### [WORK REQUIRED]
Extract each line of the material that follows exactly and omit its pictures.

┌────────

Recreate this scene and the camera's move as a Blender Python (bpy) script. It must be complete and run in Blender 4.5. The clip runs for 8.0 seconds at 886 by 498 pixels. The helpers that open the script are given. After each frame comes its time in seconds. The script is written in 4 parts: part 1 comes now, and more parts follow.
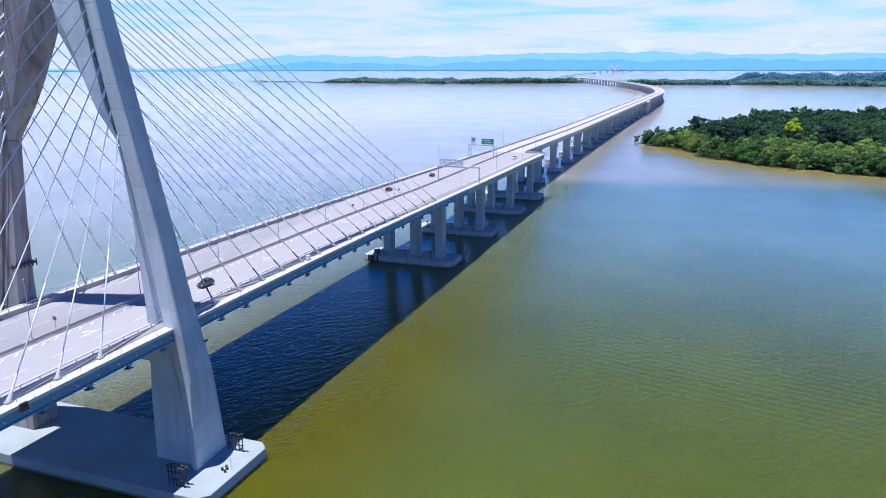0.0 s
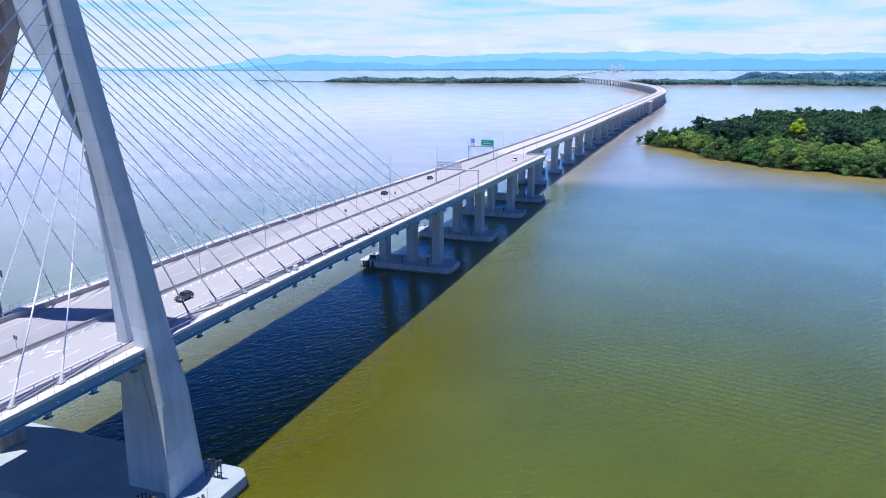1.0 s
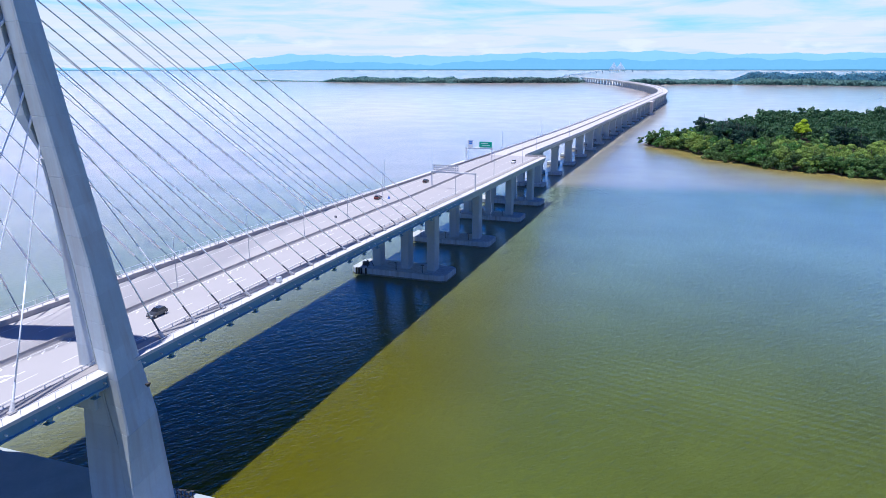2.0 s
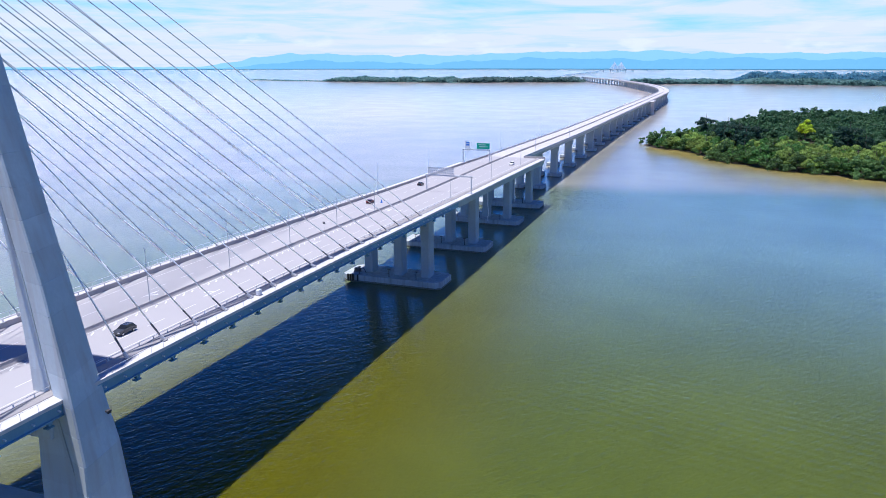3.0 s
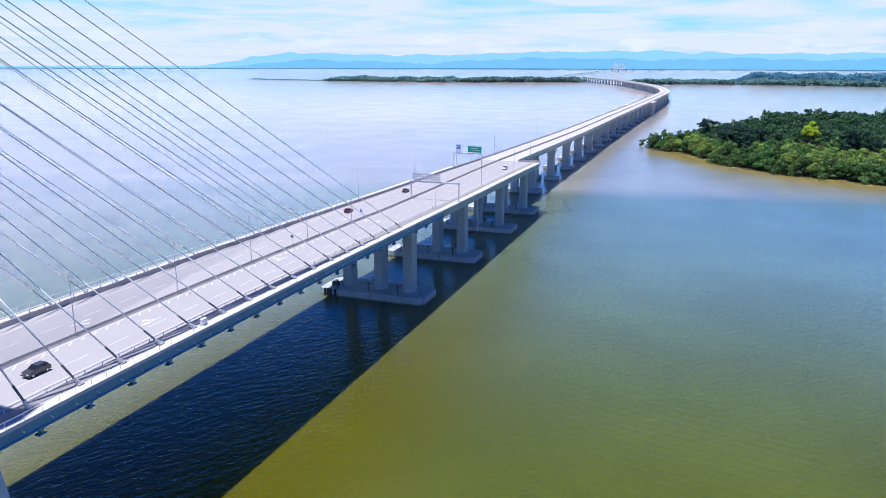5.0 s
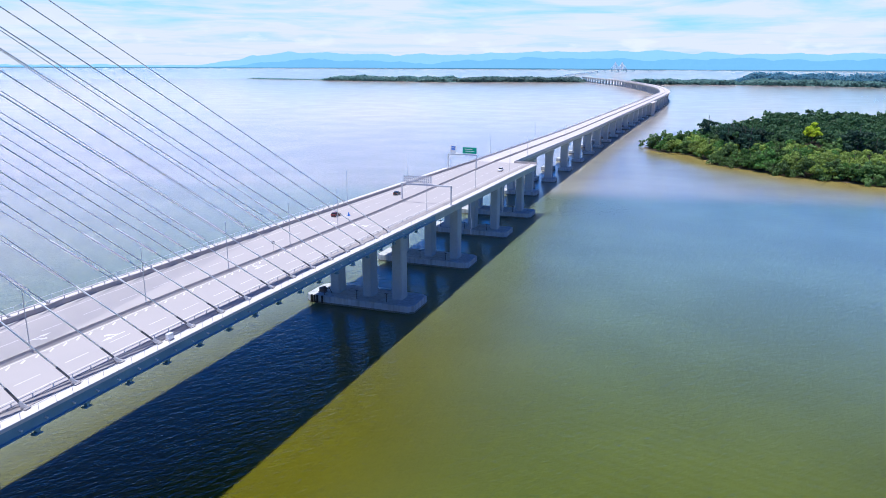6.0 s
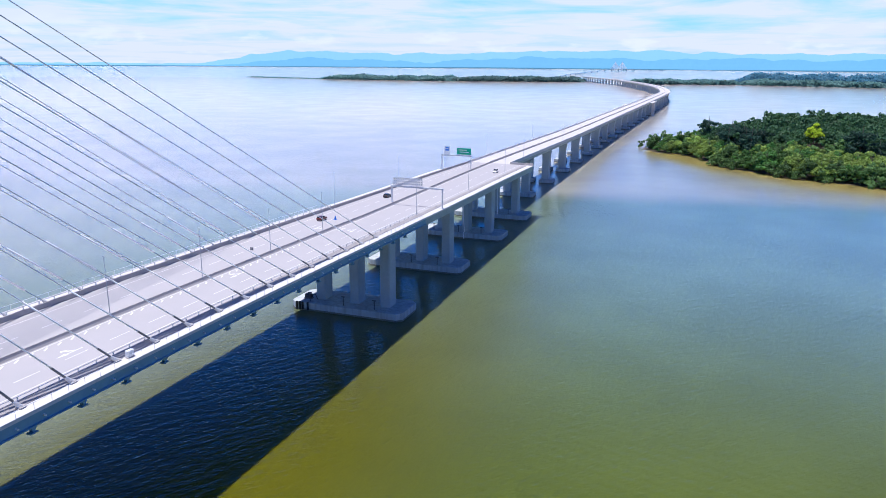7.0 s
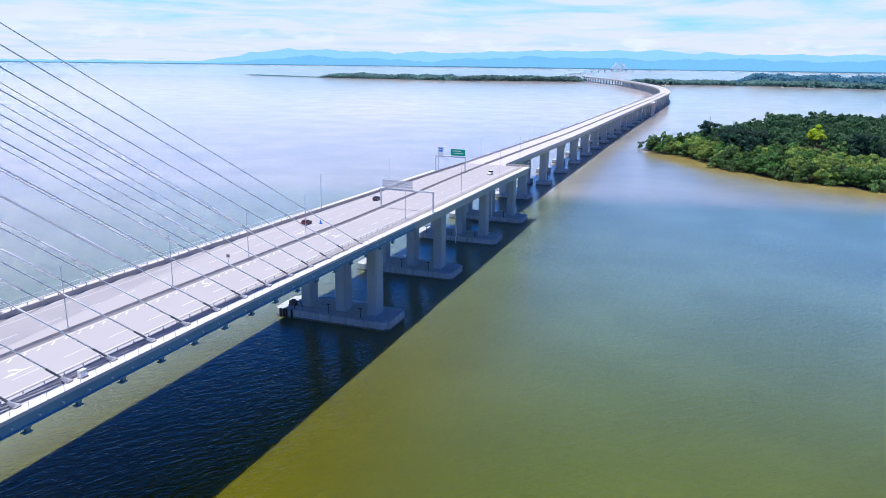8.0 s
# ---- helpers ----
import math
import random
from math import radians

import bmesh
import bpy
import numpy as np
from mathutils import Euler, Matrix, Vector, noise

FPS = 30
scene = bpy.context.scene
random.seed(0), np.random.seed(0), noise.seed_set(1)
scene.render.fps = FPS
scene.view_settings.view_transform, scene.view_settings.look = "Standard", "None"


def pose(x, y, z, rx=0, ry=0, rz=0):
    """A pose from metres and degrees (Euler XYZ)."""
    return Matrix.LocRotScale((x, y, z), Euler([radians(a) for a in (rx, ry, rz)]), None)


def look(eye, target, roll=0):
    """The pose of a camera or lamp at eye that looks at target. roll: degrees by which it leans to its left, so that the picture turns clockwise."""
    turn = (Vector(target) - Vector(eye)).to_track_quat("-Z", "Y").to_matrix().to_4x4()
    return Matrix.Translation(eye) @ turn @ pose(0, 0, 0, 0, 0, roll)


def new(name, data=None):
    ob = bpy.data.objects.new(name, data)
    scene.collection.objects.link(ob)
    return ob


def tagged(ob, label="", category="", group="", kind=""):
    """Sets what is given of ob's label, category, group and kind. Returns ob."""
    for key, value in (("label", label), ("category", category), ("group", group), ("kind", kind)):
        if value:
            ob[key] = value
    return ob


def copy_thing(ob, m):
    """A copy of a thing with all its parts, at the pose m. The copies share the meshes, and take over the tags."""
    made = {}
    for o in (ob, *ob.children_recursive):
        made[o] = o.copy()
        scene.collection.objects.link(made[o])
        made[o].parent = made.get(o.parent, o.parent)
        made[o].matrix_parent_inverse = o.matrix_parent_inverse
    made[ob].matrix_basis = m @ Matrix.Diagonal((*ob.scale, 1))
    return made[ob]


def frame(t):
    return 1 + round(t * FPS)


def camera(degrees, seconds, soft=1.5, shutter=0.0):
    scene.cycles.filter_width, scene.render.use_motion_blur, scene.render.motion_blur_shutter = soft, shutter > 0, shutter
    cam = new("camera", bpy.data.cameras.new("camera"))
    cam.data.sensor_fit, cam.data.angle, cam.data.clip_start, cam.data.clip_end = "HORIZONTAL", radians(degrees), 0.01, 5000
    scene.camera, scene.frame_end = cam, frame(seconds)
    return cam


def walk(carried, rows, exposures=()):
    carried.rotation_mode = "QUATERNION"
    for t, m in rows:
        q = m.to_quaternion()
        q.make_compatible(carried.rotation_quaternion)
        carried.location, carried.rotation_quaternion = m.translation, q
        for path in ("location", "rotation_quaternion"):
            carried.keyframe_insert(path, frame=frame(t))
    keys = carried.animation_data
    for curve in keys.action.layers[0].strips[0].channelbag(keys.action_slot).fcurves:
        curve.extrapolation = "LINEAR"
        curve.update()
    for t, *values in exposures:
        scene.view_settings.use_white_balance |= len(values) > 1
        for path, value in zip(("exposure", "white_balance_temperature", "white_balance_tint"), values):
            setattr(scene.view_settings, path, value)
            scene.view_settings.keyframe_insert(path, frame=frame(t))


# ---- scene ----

└────────

### [EXERCISE RESPONSE]
Recreate this scene and the camera's move as a Blender Python (bpy) script. It must be complete and run in Blender 4.5. The clip runs for 8.0 seconds at 886 by 498 pixels. The helpers that open the script are given. After each frame comes its time in seconds. The script is written in 4 parts: part 1 comes now, and more parts follow.
0.0 s
1.0 s
2.0 s
3.0 s
5.0 s
6.0 s
7.0 s
8.0 s
# ---- helpers ----
import math
import random
from math import radians

import bmesh
import bpy
import numpy as np
from mathutils import Euler, Matrix, Vector, noise

FPS = 30
scene = bpy.context.scene
random.seed(0), np.random.seed(0), noise.seed_set(1)
scene.render.fps = FPS
scene.view_settings.view_transform, scene.view_settings.look = "Standard", "None"


def pose(x, y, z, rx=0, ry=0, rz=0):
    """A pose from metres and degrees (Euler XYZ)."""
    return Matrix.LocRotScale((x, y, z), Euler([radians(a) for a in (rx, ry, rz)]), None)


def look(eye, target, roll=0):
    """The pose of a camera or lamp at eye that looks at target. roll: degrees by which it leans to its left, so that the picture turns clockwise."""
    turn = (Vector(target) - Vector(eye)).to_track_quat("-Z", "Y").to_matrix().to_4x4()
    return Matrix.Translation(eye) @ turn @ pose(0, 0, 0, 0, 0, roll)


def new(name, data=None):
    ob = bpy.data.objects.new(name, data)
    scene.collection.objects.link(ob)
    return ob


def tagged(ob, label="", category="", group="", kind=""):
    """Sets what is given of ob's label, category, group and kind. Returns ob."""
    for key, value in (("label", label), ("category", category), ("group", group), ("kind", kind)):
        if value:
            ob[key] = value
    return ob


def copy_thing(ob, m):
    """A copy of a thing with all its parts, at the pose m. The copies share the meshes, and take over the tags."""
    made = {}
    for o in (ob, *ob.children_recursive):
        made[o] = o.copy()
        scene.collection.objects.link(made[o])
        made[o].parent = made.get(o.parent, o.parent)
        made[o].matrix_parent_inverse = o.matrix_parent_inverse
    made[ob].matrix_basis = m @ Matrix.Diagonal((*ob.scale, 1))
    return made[ob]


def frame(t):
    return 1 + round(t * FPS)


def camera(degrees, seconds, soft=1.5, shutter=0.0):
    scene.cycles.filter_width, scene.render.use_motion_blur, scene.render.motion_blur_shutter = soft, shutter > 0, shutter
    cam = new("camera", bpy.data.cameras.new("camera"))
    cam.data.sensor_fit, cam.data.angle, cam.data.clip_start, cam.data.clip_end = "HORIZONTAL", radians(degrees), 0.01, 5000
    scene.camera, scene.frame_end = cam, frame(seconds)
    return cam


def walk(carried, rows, exposures=()):
    carried.rotation_mode = "QUATERNION"
    for t, m in rows:
        q = m.to_quaternion()
        q.make_compatible(carried.rotation_quaternion)
        carried.location, carried.rotation_quaternion = m.translation, q
        for path in ("location", "rotation_quaternion"):
            carried.keyframe_insert(path, frame=frame(t))
    keys = carried.animation_data
    for curve in keys.action.layers[0].strips[0].channelbag(keys.action_slot).fcurves:
        curve.extrapolation = "LINEAR"
        curve.update()
    for t, *values in exposures:
        scene.view_settings.use_white_balance |= len(values) > 1
        for path, value in zip(("exposure", "white_balance_temperature", "white_balance_tint"), values):
            setattr(scene.view_settings, path, value)
            scene.view_settings.keyframe_insert(path, frame=frame(t))


# ---- scene ----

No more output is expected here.